We’re running into more obstacles because we’re so busy looking back that we’re not looking forward, ahead to what could be right in front of us.

Once we grasp that—for clarity of vision we must look ahead not behind—we have the first major opportunity for growth and new dreams.

  So when a dream dies, we work through it until we reach a point where we accept that what we dreamed is in the past and now we must look ahead and create new dreams.

This requires faith.  In our judgment, our abilities and our purpose.  And faith can be scarce because we believed we were doing what we were meant to do last time, and that didn’t work out.  This is where character comes in. 

Character and an unshakable faith that our perspective and view is limited and if we were able to back off and get a broader view we would see that a greater purpose lies ahead.  Maybe our dream was too limited.  Maybe our growth expanded our opportunities and our abilities exceeded our original dream.  Maybe the original dream was a stepping-stone preparation for more.  We had to gain experience and insights that now can aid us in achieving our true purpose.  Wait a second, you say.  If our original dream, the one that died, was a steppingstone, then it wasn’t a failure but a path.

That is correct.  And it means that the purpose in our first dream was fulfilled.  Perhaps fulfilled in a way far different than our vision of it, but fulfilled in the broader sense of God’s vision of our life’s purpose.  Were we not told that Jesus would prepare a table? That he would straighten the crooked places?  That he would make a way where none existed?

Perhaps we would better serve both God and ourselves to view this “death of a dream” as a pitstop to His dream for us.  Or as a visit to “a door” versus “the door” of our purpose.  Perhaps this door was the path to our door.  An interim door.

Our challenge is that we don’t have perfect perception or understanding—not of God’s plans or even of our own.  So faith that we’re taking steps toward our divine destiny and doing our part to envision dreams and manifest them in reality has to be factored into the process.  We dream what we believe are huge dreams.  Perhaps about little things but ones that make huge differences, if not to the masses, then to specific individuals.  And the importance of those dreams should never be underestimated.

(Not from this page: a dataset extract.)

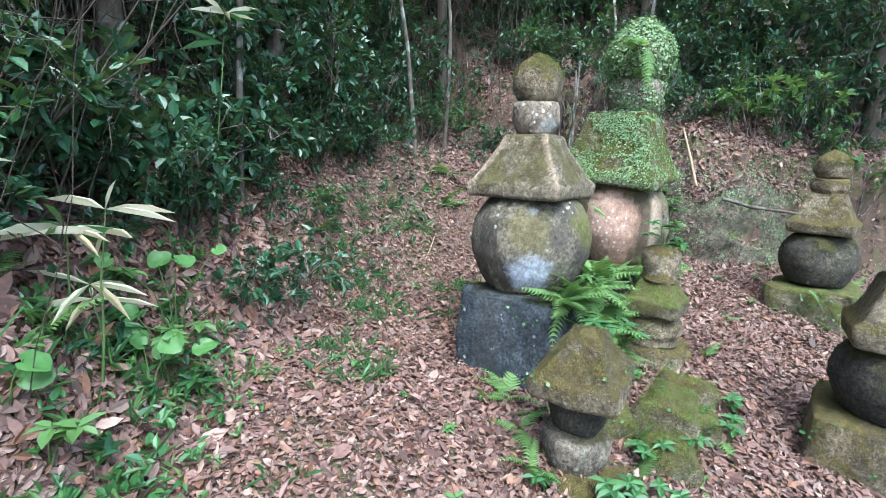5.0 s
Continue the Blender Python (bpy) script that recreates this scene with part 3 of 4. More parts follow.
v, f = lobed([(0.33, 0.1), (0.345, 0.112), (0.42, 0.116), (0.465, 0.112), (0.49, 0.098), (0.5, 0.08)], 5, 0.3, seed=83, twist=0.35)
mesh_object("lotus_foot", v, f, STONE_PALE, p, "lichened petal foot")
rings = [(0.495, 0.08)]
for i in range(9):
    z0 = 0.512 + i * 0.0288
    r = 0.08 - 0.0014 * i
    rings += [(z0 - 0.0015, r), (z0 - 0.001, r - 0.008), (z0 + 0.0015, r - 0.008), (z0 + 0.002, r - 0.0005)]
rings += [(0.765, 0.066), (0.768, 0.06)]
v, f = loft([(z, r, 2) for z, r in rings], steps=1, seed=84, wobble=0.009, grain=0.003, segments=64)
mesh_object("ringed_shaft", v, f, STONE_PALE, p, "pale shaft cut with nine rings", smooth=False)
v, f = lobed([(0.765, 0.078), (0.772, 0.09), (0.81, 0.088), (0.86, 0.076), (0.875, 0.06)], 5, 0.3, seed=85, twist=0.35)
mesh_object("petal_bowl", v, f, STONE_PALE, p)
v, f = lobed([(0.872, 0.05), (0.88, 0.068), (0.91, 0.07), (0.928, 0.055)], 5, 0.2, seed=86)
mesh_object("petal_collar", v, f, STONE_PALE, p)
v, f = loft([(z, r, 2) for z, r in ((0.925, 0.045), (0.935, 0.055), (0.965, 0.054), (0.985, 0.042), (0.992, 0.02))], seed=87, wobble=0.012)
mesh_object("jewel", v, f, STONE_PALE, p, "worn jewel tip")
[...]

Yet too often we are mired and stay mired in confusion about what to do next.  We flutter and fret and we don’t do the one thing we should do:

We don’t stop and look at what’s left. 

The key to the next step is in knowing what’s left after the death of the dream and in being grateful for the good in those things.  We don’t look for what we’ve gained in the attempt.  Being mired in mourning a loss, we focus on the losses and not the gains.  That doesn’t make way for gratitude of what is still there.  What we now have that we lacked before the attempt at the original dream.  Gratitude and appreciation are essential to balance and harmony. We all know of this direct connection, this immutable link, and yet we often fail to exercise discipline to seek our gains and we still wallow in the mire.

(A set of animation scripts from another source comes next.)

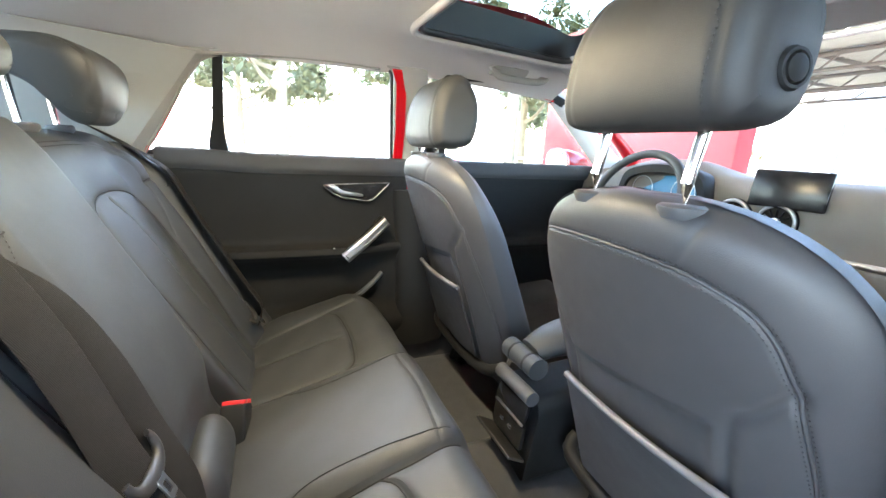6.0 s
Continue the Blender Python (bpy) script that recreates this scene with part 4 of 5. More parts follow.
# ---- seat belts and buckles ----
def ribbon(name, pts, width, mat, parent, thick=0.0022, n=60, across=(1, 0, 0), label=""):
    """A flat band along a line of points."""
    c = spline(pts, n)
    tan = np.gradient(c, axis=0)
    tan /= np.linalg.norm(tan, axis=1, keepdims=True)
    a = np.array(across, float)
    side = a - (tan @ a)[:, None] * tan
    side /= np.linalg.norm(side, axis=1, keepdims=True)
    up = np.cross(side, tan)
    rings = []
    for i in range(n):
        ring = []
        for u, v in ((-1, 0.3), (-0.92, 1), (0, 1.15), (0.92, 1), (1, 0.3), (1, -0.3), (0.92, -1), (-0.92, -1), (-1, -0.3)):
            ring.append(c[i] + side[i] * u * width / 2 + up[i] * v * thick / 2)
        rings.append(ring)
    return loft(name, rings, mat, parent, label, sharp=60)


def face_y(z, off=0.0):
    return 0.455 - 0.53 * z + off


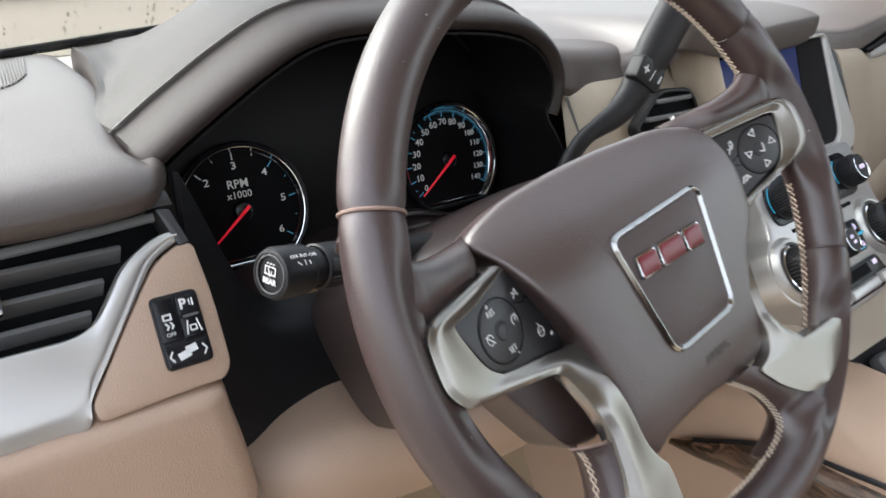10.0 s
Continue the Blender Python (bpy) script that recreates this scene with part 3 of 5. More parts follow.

When we look at what’s left, we see that which has endured—the gains.  And when we’re grateful for the gains, we’re grateful for the good that has endured.  When we acknowledge its value to us and others, then that is our new direction.  To create more that will endure and be good—blessings to us and others—and that is the foundation upon which we create our new dreams.  It’s solid and firm.  It’s endured.  It’s good and worthy of our investment.  Worthy of our next leap of faith.

With all of the changes in the world around us, I receive a lot of questions that ask what offers the safest harbors right now.  These are natural questions.  Human questions.  But ones that separate you from the reason that you are you.  The truth is there are few safe harbors for people of faith.  But that shouldn’t bring distress.  There never have been any save one:  faith itself.

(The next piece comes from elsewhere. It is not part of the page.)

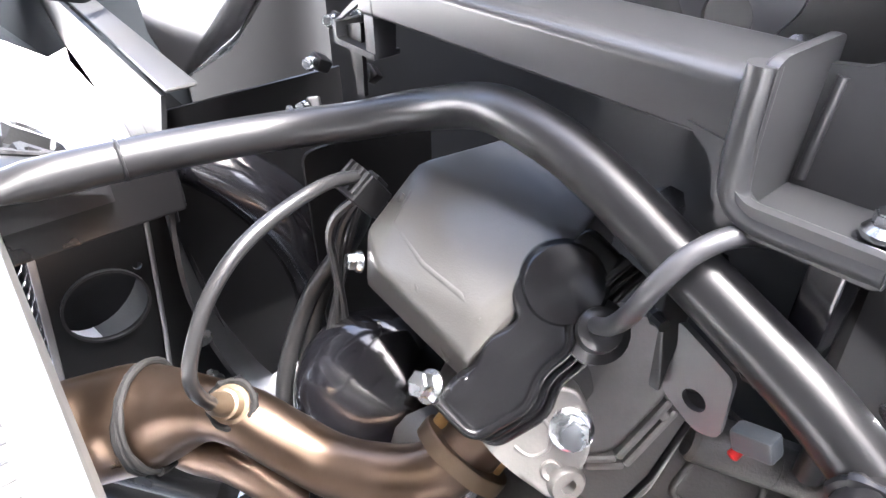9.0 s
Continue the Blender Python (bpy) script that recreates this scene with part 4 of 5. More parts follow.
for k, (a, b, h) in enumerate((((0.0992, -0.0525), (0.0633, -0.0765), -0.033), ((0.1018, -0.0605), (0.0668, -0.0835), -0.038))):
    part("cylinder_ridge", bar(bmesh.new(), on_head(*a, h), on_head(*b, h), 0.012, 0.005, c1 * 0.55 + c2 * 0.83, 0.002), CAST, cy)
    part("ridge_turn", bar(bmesh.new(), on_head(*b, h), on_head(b[0] - 0.021, b[1] + 0.004, h - 0.002), 0.012, 0.005, c1 * 0.2 + c2 * 0.98, 0.002), CAST, cy)
part("ridge_web", bar(bmesh.new(), on_head(0.0925, -0.0545, -0.035), on_head(0.0955, -0.062, -0.038), 0.012, 0.006, c1, 0.0015), CAST, cy)
part("cylinder_foot", slab(rounded([(0.042, -0.079), (0.0665, -0.0865), (0.105, -0.0625), (0.112, -0.075), (0.078, -0.108), (0.056, -0.118), (0.035, -0.1)], 0.005), lambda u, v, w: on_head(u, v, w - 0.075), 0.03, bevel=0.003, seg=3), ALU, eng, "cast foot under the cylinder")
part("foot_groove", sweep(bmesh.new(), [on_head(0.1085, -0.073, -0.0445), on_head(0.08, -0.099, -0.0445), on_head(0.056, -0.113, -0.0445)], 0.0022, 10), PLATE, eng)
hex_bolt("bolt", (0.266, -0.076, 0.806), (-0.4, -0.5, 0.75), eng, 0.011, 0.017)
hex_bolt("bolt", (0.262, -0.104, 0.79), (-0.4, -0.5, 0.75), eng, 0.011, 0.017)
cas = part("cast_housing", slab(rounded([(0.112, -0.079), (0.08, -0.112), (0.062, -0.122), (0.07, -0.19), (0.2, -0.2), (0.2, -0.14)], 0.006), lambda u, v, w: on_head(u, v, w - 0.11), 0.05, bevel=0.004, seg=3), ALU, eng, "dark cast crankcase with a raised panel")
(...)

We all are who we are for a purpose.  As a writer, I know this in the way only one with a lifetime of experience can know and prove it.  A writer’s purpose is to share insights on the human condition.  Some are tasked to experience and write stories of their trials and challenges and how they overcame them constructively. To light a path for others lost on their journeys to follow.  Some are tasked to shine light on our collective monsters in the closet so that we better understand and overcome those challenges.  Some writers find their purpose is to write to entertain, offering others a reprieve and respite from the challenges in their lives.  Some are to comfort, inform, enlighten; to prove there’s light at the end of specific dark and seemingly endless tunnels, or to offer perspectives that shift thinking and open minds that were closed.

The reasons and purposes are as unique as the writers themselves and defined more specifically by them.

So does the death of a dream mean the writer stops writing?

Maybe.  Maybe not.

What’s left?

Did the desire and purpose for writing endure?  Is it good?

If so, then perhaps the death of this dream isn’t a death at all but merely the completion of it.  Perhaps death is a redefining of the dream. Honing it.  Going from the interim door to “the” door.  Making way for the old dream to expand into a new dream.

The answer to whether or not you continue to write, or to continue writing what you have been writing (or doing whatever you’ve been doing in your life)—your original dream or your next dream—lies in those enduring gains.  What is good and worthy of your purpose—your time and life.

The seeds for “what’s next” spring from there.  With focus and attention, looking ahead with an open mind and a dedicated, disciplined heart, those seeds sprout and you get a clearer, sharper view of the path ahead. 

You’ll dare to dream again and to embrace this new direction.  Walk down this new road with a spring in your step, believing on faith that what is ahead is better for all that you’ve learned on the journey through the first dream.  You’re wiser, more adept, looking at the bigger picture and broader view.  Your abilities are expanded, you have experience and expertise now you lacked then, and you’re more flexible. Your perspective has changed.  All these things and more are the natural outgrowths—your rewards, if you will—for pulling yourself out of the mired muck and daring to invest again. 

For daring to observe the view and, in faith, seek your next dream.